それで加山さんの若大将っていうのは、何と言っても“役作りができない”んですよ。ロバート・デニーロでも、あの役はできないですから。生粋のボンボンじゃなきゃ、アプローチできないんですよ。できるとしたら、長嶋一茂とか、松岡修造とか。そういう本当のボンボン。“ボンボン”って役作りできないんですよね(笑)。殺人者とか変態とか精神異常者は役作りできるけど、ボンボンだけはできないんですよ。滲み出る雰囲気が必要になってくるから。だから、加山さんが唯一無二の若大将なわけですよ。そしてヒロインの星さんも、小さい頃の僕にはわからなかったけど、最近また観たら、まあ可愛い。あのウランちゃんみたいな外巻きヘア! 僕は「どのくらい身長あるのかな」って気になったから、調べたら164センチもあったんです。結構背が高いので驚きました。加山さんと並んでもそんなに劣らないんですよね。高身長の女優さんっていうイメージがないから、意外でした。

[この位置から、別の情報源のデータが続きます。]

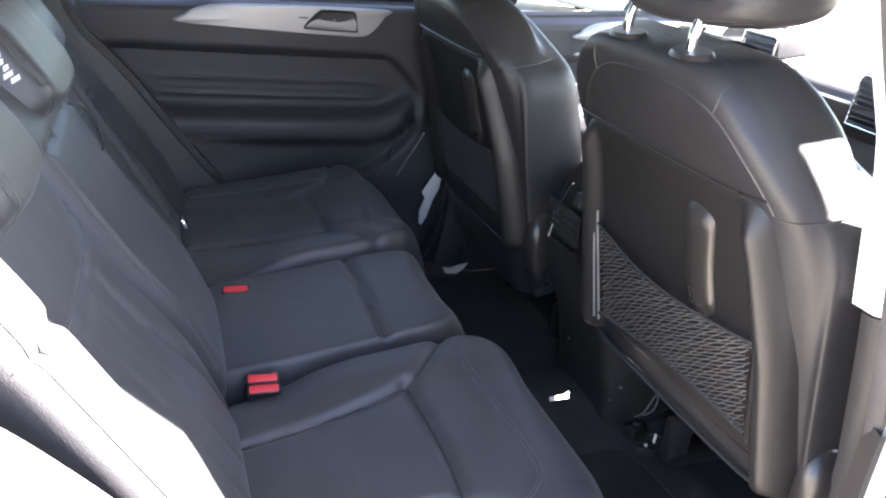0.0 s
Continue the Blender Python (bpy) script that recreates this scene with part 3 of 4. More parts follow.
def side_bolster():
    """The fixed padded wedge between the backrest and the doorway, with a sewn edge and a cross seam."""
    m = back_frame(0.0)

    def ring(s):
        up = step(0.45, 0.535, s)
        low = 1 - step(-0.02, 0.07, s)
        pinch = 0.006 * math.exp(-((s - 0.385) / 0.008) ** 2)
        full = math.sin(math.pi * min(1.0, max(0.0, (s + 0.06) / 0.62))) ** 0.5
        ridge = 0.068 + 0.014 * full + 0.006 * step(0.25, 0.45, s) - 0.050 * up - 0.035 * low - pinch
        lift = 0.036 + 0.010 * full - 0.020 * up - 0.02 * low - pinch
        edge = 0.026 + 0.006 * low + 0.030 * up
        pts = [(0.155 - 0.03 * up, -0.06), (ridge + 0.032, 0.0), (ridge + 0.012, lift - 0.012), (ridge - 0.010, lift), (ridge - 0.040, lift - 0.002),
               (edge + 0.012, lift * 0.55 + 0.012), (edge, lift * 0.45 + 0.002), (edge + 0.002, lift * 0.3 - 0.014), (edge + 0.018, -0.04), (edge + 0.040, -0.10)]
        return [(p.x, p.y) for p in curve_through([(a, b, 0) for a, b in pts], 5)]
    bm = bmesh.new()
    rows = [[m @ Vector((y, s, z)) for y, z in ring(s)] for s in np.linspace(-0.06, 0.53, 94)]
    rr = grid(bm, rows)
    for r in (rr[0], rr[-1]):
        bm.faces.new(r)
    bm.faces.new([r[0] for r in rr] + [r[-1] for r in rr[::-1]])
    ob = part("side_bolster", bm, LEATHER_SEAT, bench, "padded black leather side bolster")
    for k, lift in ((27, 0.0006),):
        line = []
        for s in np.linspace(-0.03, 0.52, 70):
            y, z = ring(s)[k]
            line.append(m @ Vector((y - 0.0006, s, z + lift)))
        part("stitching", tube(line, 0.0012, 5), STITCH, ob, "sewn edge of the bolster")
    part("cross_seam", tube([m @ Vector((y, 0.385, z + 0.0005)) for y, z in ring(0.385)[5:32]], 0.0012, 5), PLASTIC, ob, "dark cross seam")
    return ob


side_bolster()
M_A = curve2([(0.545, 0.0), (0.545, 0.36), (0.57, 0.40), (0.80, 0.40), (0.83, 0.36), (0.83, 0.0)])
backrest("middle_backrest", 0.503, 0.868, 0.0, [(M_A, 0.007, 0.006)], [], 0)
part("pull_loop", tube([back_frame(0.0) @ Vector((a, b, c)) for a, b, c in
                        [(p.x, p.y, p.z) for p in curve_through([(0.775, 0.40, 0.0), (0.785, 0.385, 0.012), (0.79, 0.36, 0.014), (0.782, 0.33, 0.010), (0.77, 0.315, 0.002)], 6)]], 0.0022, 6),
     WEBBING, bench, "black pull loop")
backrest("far_backrest", 0.874, 1.44, 0.055, [([(1.448 - a, b) for a, b in l], 0.007, 0.007) for l in (B_IN, B_TOP, B_OUT)], [], 1)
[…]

加えて本作は『北の国から』では渋い田中邦衛さんの、それ以前の軽い演技が堪能できます。もう彼はロバート・デニーロみたいな感じで、素晴らしいですよね。田中さんには僕、ずいぶん憧れましたもん。だからコメディアンになって「カマキリ」やってる時、やはりどっか田中さんの“青大将”が入っていたかもしれない。それくらい影響を受けていましたね。
これは有名な話ですが、加山さんが劇中、日光で「澄子さんのために歌を作ったんだ」って言って、「君といつまでも」を歌うんですよ。そうすると二番から澄子さん歌い始めるでしょ。そこで初めて歌う曲なのに。これを加山さんが監督に「おかしいでしょ、設定としては僕が初めて彼女の前で歌うのに、どうして彼女は二番から歌えるんですか」って言ったら「いいんだよ、映画なんだから」って言われたらしい。それで不貞腐れて歌っているから、あのシーンは彼の顔が死んでいるんですよ(笑)。普通だったらニコニコしているはずでしょ? インタビュアーの人が「あれ、笑えって監督に言われなかったんですか?」って後日に取材で聞いたら「言われなかったよ。言われても笑わねえよ!」って答えたらしいです(笑)。